◆ **Given problem**: Please quote exactly the lines below from the line containing "Continue the Blender" to the line containing "0.76), 3.0, 0.5)", both lines included, and nothing else.

◆ **Supplied material**:
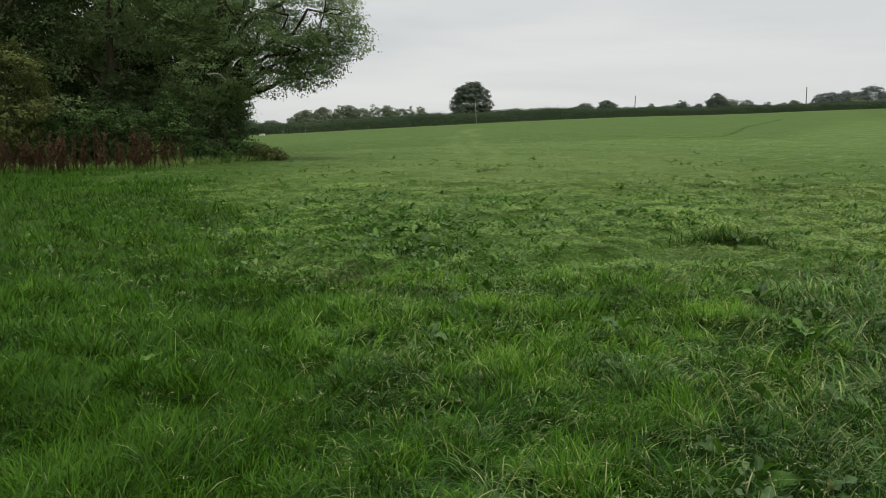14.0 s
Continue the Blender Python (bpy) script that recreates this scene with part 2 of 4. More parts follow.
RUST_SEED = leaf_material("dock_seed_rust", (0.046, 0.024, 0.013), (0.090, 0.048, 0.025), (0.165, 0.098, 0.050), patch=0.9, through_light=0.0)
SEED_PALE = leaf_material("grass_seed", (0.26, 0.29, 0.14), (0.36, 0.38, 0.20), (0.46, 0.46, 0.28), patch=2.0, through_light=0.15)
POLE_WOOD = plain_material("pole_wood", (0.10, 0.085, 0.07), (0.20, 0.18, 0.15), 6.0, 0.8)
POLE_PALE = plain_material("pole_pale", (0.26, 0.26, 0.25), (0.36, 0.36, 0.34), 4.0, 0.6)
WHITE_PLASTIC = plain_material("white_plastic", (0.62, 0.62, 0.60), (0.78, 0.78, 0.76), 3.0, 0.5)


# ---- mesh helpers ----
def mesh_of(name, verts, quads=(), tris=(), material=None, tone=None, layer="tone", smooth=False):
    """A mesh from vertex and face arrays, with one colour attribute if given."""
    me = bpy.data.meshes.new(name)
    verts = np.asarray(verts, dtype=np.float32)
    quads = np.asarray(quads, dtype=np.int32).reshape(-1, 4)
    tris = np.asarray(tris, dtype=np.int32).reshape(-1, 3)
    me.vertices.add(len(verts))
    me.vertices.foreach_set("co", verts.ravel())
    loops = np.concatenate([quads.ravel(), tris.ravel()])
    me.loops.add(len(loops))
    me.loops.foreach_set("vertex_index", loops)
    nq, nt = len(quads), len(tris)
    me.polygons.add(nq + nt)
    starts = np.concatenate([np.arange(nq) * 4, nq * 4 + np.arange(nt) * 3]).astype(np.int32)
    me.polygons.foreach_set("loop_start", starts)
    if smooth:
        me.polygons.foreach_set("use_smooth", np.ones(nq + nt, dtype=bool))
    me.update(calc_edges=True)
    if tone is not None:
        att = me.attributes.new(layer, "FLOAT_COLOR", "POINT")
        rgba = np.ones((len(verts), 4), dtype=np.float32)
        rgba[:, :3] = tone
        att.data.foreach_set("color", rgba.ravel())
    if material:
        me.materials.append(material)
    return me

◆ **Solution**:
Continue the Blender Python (bpy) script that recreates this scene with part 2 of 4. More parts follow.
RUST_SEED = leaf_material("dock_seed_rust", (0.046, 0.024, 0.013), (0.090, 0.048, 0.025), (0.165, 0.098, 0.050), patch=0.9, through_light=0.0)
SEED_PALE = leaf_material("grass_seed", (0.26, 0.29, 0.14), (0.36, 0.38, 0.20), (0.46, 0.46, 0.28), patch=2.0, through_light=0.15)
POLE_WOOD = plain_material("pole_wood", (0.10, 0.085, 0.07), (0.20, 0.18, 0.15), 6.0, 0.8)
POLE_PALE = plain_material("pole_pale", (0.26, 0.26, 0.25), (0.36, 0.36, 0.34), 4.0, 0.6)
WHITE_PLASTIC = plain_material("white_plastic", (0.62, 0.62, 0.60), (0.78, 0.78, 0.76), 3.0, 0.5)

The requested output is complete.